+++ Supplied data
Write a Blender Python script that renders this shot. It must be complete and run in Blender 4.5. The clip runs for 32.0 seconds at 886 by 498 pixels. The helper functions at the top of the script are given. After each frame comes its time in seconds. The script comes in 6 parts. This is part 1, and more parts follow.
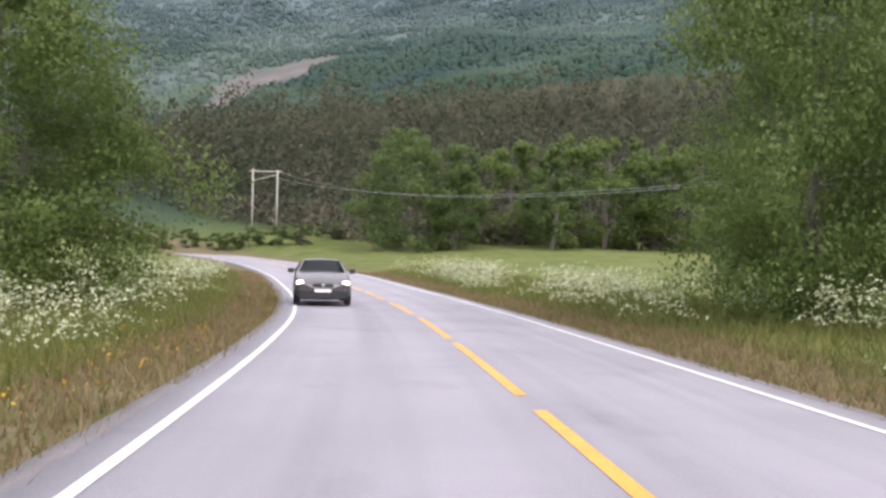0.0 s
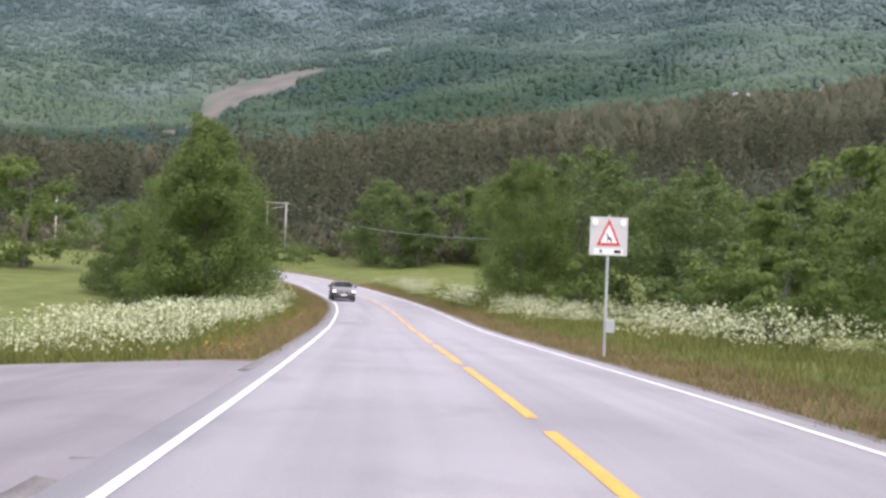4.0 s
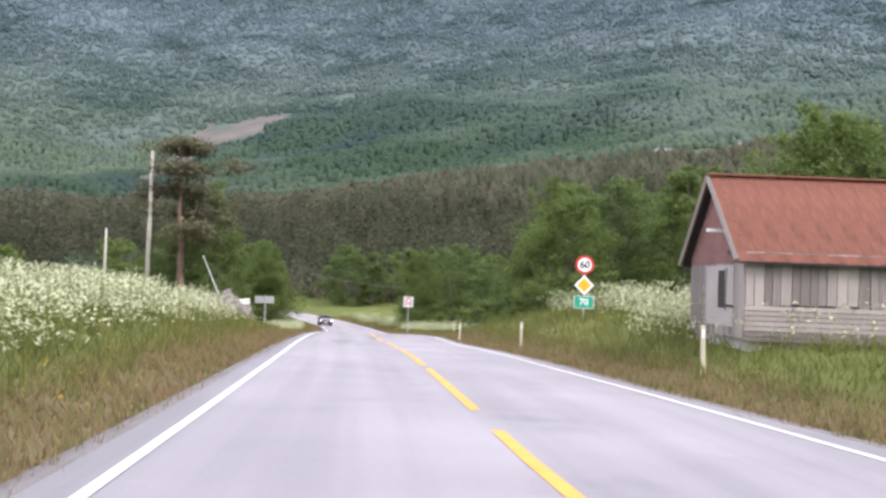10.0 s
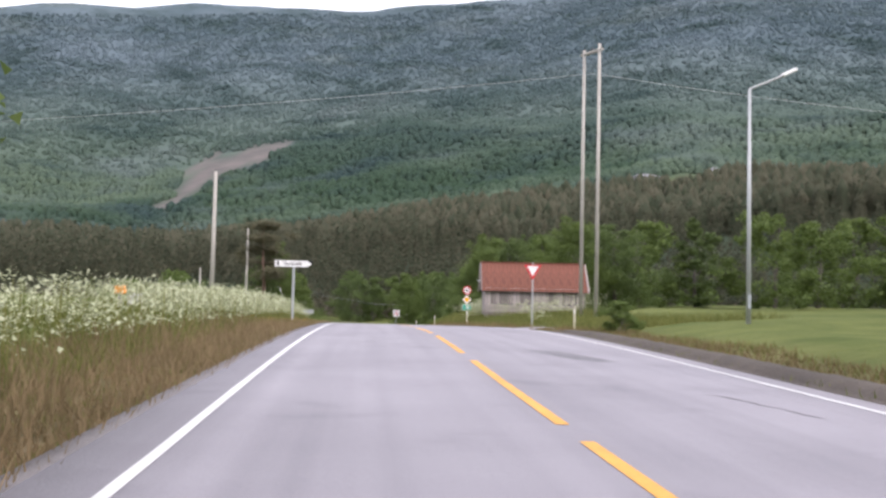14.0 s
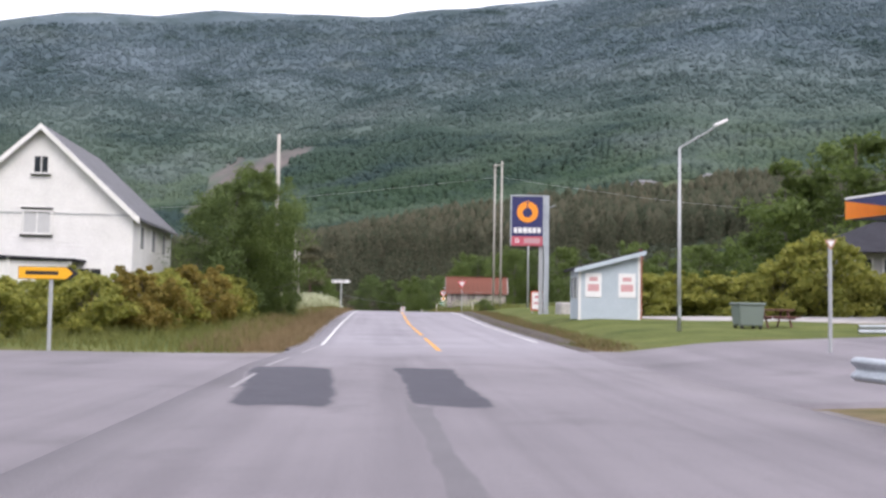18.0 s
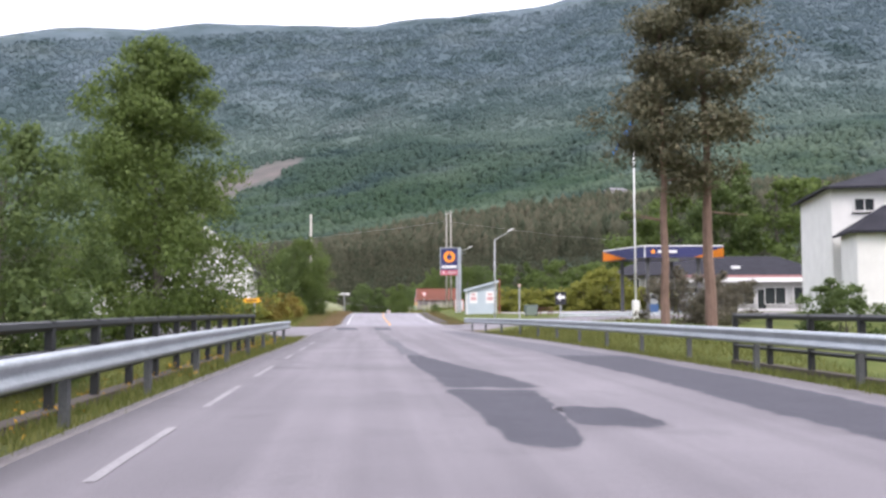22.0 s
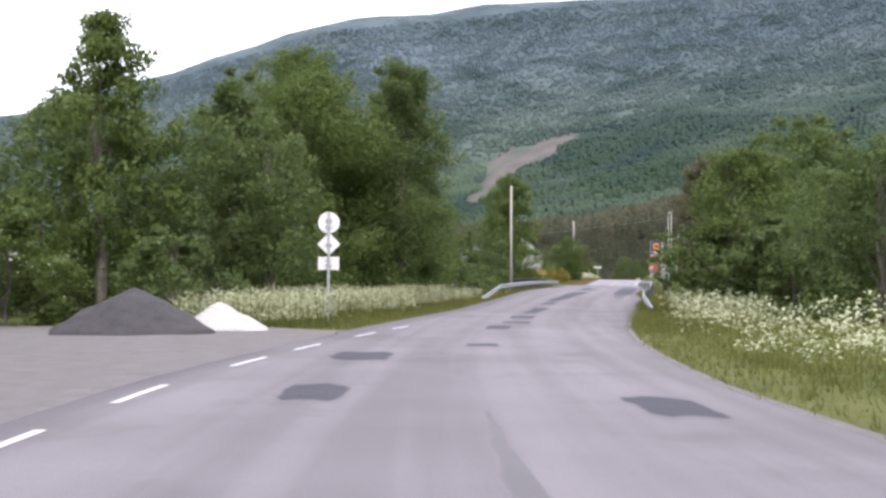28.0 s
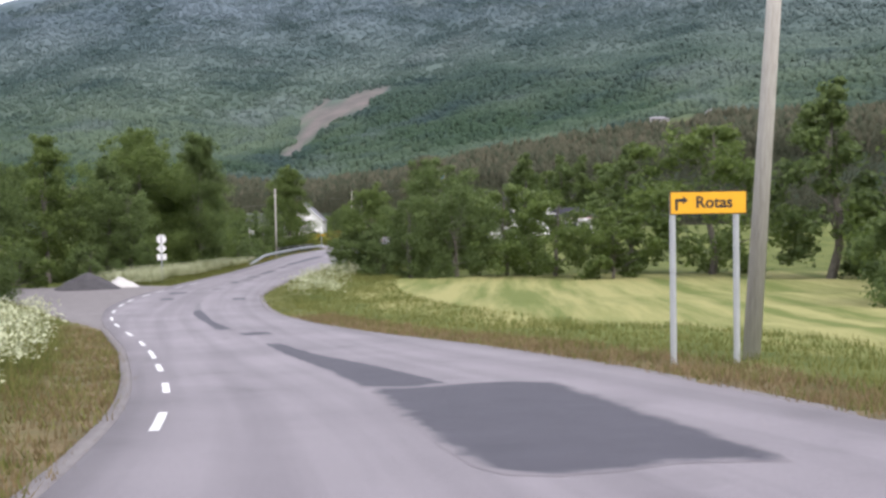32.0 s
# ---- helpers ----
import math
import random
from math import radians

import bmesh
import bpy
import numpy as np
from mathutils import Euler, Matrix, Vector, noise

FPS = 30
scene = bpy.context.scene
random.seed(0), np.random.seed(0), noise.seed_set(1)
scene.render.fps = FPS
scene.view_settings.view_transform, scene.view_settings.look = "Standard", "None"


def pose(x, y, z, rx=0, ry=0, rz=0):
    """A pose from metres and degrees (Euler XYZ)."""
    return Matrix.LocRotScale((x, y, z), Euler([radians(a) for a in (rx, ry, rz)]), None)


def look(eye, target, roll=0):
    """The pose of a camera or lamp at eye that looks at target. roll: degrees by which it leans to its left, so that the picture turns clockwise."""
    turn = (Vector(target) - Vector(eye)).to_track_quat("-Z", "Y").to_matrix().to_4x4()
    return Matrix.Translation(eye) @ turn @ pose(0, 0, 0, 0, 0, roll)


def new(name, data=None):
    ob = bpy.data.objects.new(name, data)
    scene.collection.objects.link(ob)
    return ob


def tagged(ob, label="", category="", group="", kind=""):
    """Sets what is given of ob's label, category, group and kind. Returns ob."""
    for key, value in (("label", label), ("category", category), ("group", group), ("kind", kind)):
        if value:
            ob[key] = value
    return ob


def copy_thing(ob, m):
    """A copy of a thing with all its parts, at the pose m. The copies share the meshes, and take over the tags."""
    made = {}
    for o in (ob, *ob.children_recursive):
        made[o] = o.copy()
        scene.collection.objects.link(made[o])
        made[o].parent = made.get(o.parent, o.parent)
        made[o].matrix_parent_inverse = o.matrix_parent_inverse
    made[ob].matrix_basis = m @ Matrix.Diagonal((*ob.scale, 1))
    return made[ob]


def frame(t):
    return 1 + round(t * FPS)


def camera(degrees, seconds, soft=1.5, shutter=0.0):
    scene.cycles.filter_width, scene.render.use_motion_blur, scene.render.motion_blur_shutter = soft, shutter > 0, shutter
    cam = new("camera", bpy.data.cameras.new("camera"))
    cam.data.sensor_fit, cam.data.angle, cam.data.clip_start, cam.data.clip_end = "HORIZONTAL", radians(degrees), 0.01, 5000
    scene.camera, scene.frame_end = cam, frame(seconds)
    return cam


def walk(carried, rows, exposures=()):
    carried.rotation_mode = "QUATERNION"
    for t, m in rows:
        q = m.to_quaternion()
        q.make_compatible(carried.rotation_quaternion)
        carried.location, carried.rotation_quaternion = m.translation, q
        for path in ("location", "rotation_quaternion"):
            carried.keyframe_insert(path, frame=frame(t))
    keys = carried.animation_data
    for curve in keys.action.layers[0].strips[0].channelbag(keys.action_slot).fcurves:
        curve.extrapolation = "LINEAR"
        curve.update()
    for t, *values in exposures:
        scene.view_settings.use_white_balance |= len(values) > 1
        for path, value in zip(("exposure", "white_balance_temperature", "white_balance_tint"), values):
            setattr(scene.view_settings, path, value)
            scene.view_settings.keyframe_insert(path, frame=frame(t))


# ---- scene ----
++++++
*Task brief:*
Print out the material word for word, omitting the pictures.

*Exercise output:*
Write a Blender Python script that renders this shot. It must be complete and run in Blender 4.5. The clip runs for 32.0 seconds at 886 by 498 pixels. The helper functions at the top of the script are given. After each frame comes its time in seconds. The script comes in 6 parts. This is part 1, and more parts follow.
0.0 s
4.0 s
10.0 s
14.0 s
18.0 s
22.0 s
28.0 s
32.0 s
# ---- helpers ----
import math
import random
from math import radians

import bmesh
import bpy
import numpy as np
from mathutils import Euler, Matrix, Vector, noise

FPS = 30
scene = bpy.context.scene
random.seed(0), np.random.seed(0), noise.seed_set(1)
scene.render.fps = FPS
scene.view_settings.view_transform, scene.view_settings.look = "Standard", "None"


def pose(x, y, z, rx=0, ry=0, rz=0):
    """A pose from metres and degrees (Euler XYZ)."""
    return Matrix.LocRotScale((x, y, z), Euler([radians(a) for a in (rx, ry, rz)]), None)


def look(eye, target, roll=0):
    """The pose of a camera or lamp at eye that looks at target. roll: degrees by which it leans to its left, so that the picture turns clockwise."""
    turn = (Vector(target) - Vector(eye)).to_track_quat("-Z", "Y").to_matrix().to_4x4()
    return Matrix.Translation(eye) @ turn @ pose(0, 0, 0, 0, 0, roll)


def new(name, data=None):
    ob = bpy.data.objects.new(name, data)
    scene.collection.objects.link(ob)
    return ob


def tagged(ob, label="", category="", group="", kind=""):
    """Sets what is given of ob's label, category, group and kind. Returns ob."""
    for key, value in (("label", label), ("category", category), ("group", group), ("kind", kind)):
        if value:
            ob[key] = value
    return ob


def copy_thing(ob, m):
    """A copy of a thing with all its parts, at the pose m. The copies share the meshes, and take over the tags."""
    made = {}
    for o in (ob, *ob.children_recursive):
        made[o] = o.copy()
        scene.collection.objects.link(made[o])
        made[o].parent = made.get(o.parent, o.parent)
        made[o].matrix_parent_inverse = o.matrix_parent_inverse
    made[ob].matrix_basis = m @ Matrix.Diagonal((*ob.scale, 1))
    return made[ob]


def frame(t):
    return 1 + round(t * FPS)


def camera(degrees, seconds, soft=1.5, shutter=0.0):
    scene.cycles.filter_width, scene.render.use_motion_blur, scene.render.motion_blur_shutter = soft, shutter > 0, shutter
    cam = new("camera", bpy.data.cameras.new("camera"))
    cam.data.sensor_fit, cam.data.angle, cam.data.clip_start, cam.data.clip_end = "HORIZONTAL", radians(degrees), 0.01, 5000
    scene.camera, scene.frame_end = cam, frame(seconds)
    return cam


def walk(carried, rows, exposures=()):
    carried.rotation_mode = "QUATERNION"
    for t, m in rows:
        q = m.to_quaternion()
        q.make_compatible(carried.rotation_quaternion)
        carried.location, carried.rotation_quaternion = m.translation, q
        for path in ("location", "rotation_quaternion"):
            carried.keyframe_insert(path, frame=frame(t))
    keys = carried.animation_data
    for curve in keys.action.layers[0].strips[0].channelbag(keys.action_slot).fcurves:
        curve.extrapolation = "LINEAR"
        curve.update()
    for t, *values in exposures:
        scene.view_settings.use_white_balance |= len(values) > 1
        for path, value in zip(("exposure", "white_balance_temperature", "white_balance_tint"), values):
            setattr(scene.view_settings, path, value)
            scene.view_settings.keyframe_insert(path, frame=frame(t))


# ---- scene ----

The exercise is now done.